16. Similarly, in Morinda Co-op Sugar Mills Ltd.'s case (supra), the Court after noticing that the job being of a seasonal work, the cessation of same does not amount to retrenchment of a workman. According to the Apex Court such a case will fall within the ambit of Section 2(oo)(bb) of the Act.

17. Similarly, in State of Rajasthan's case (supra) the Court after scrutinizing the appointment order held that as he had been appointed for three months (though continued for over 240 days), termination order being in terms of letter of appointment is saved by Clause (bb) of Section 2(oo). Here in the instant case it has been found by the Labour Court that each time the services of the respondents had been extended. Not only this, time and again he has been asked to perform a similar job, though at another place by the Corporation. Since Clause (bb) of Section 2(oo) is in the nature of exception, a person raising such a plea has to specifically prove before debarring such a workman of his other rights in terms of the Act.

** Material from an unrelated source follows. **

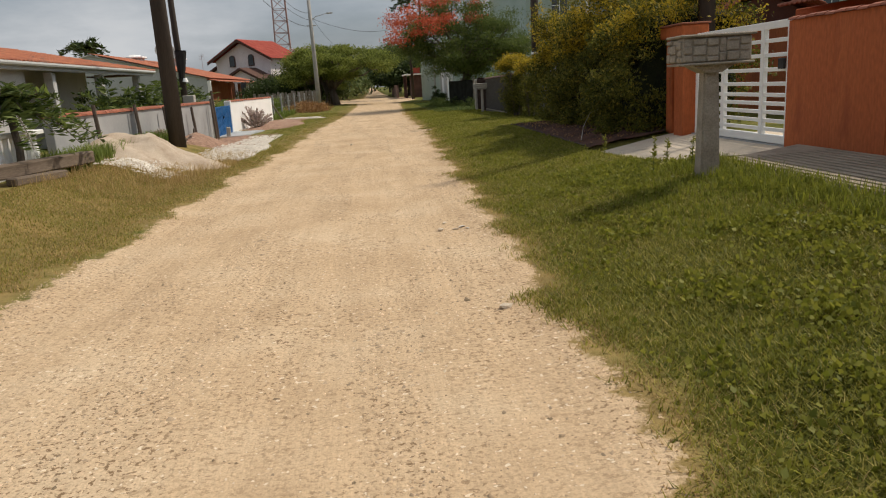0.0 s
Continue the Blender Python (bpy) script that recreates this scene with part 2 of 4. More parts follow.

18. Rather, the facts of the present case are somewhat similar to the facts in Haryana State Cooperative Supply and Marketing Federation's case (supra). There the Court held that the initial appointment though for fixed period was extended time and again but with notional break and so the Court held the same to be a case of unfair labour practice.

19. We, thus, find no infirmity in the award of the Labour Court, which has been affirmed by the learned Single Judge.

20. No other point has been pressed.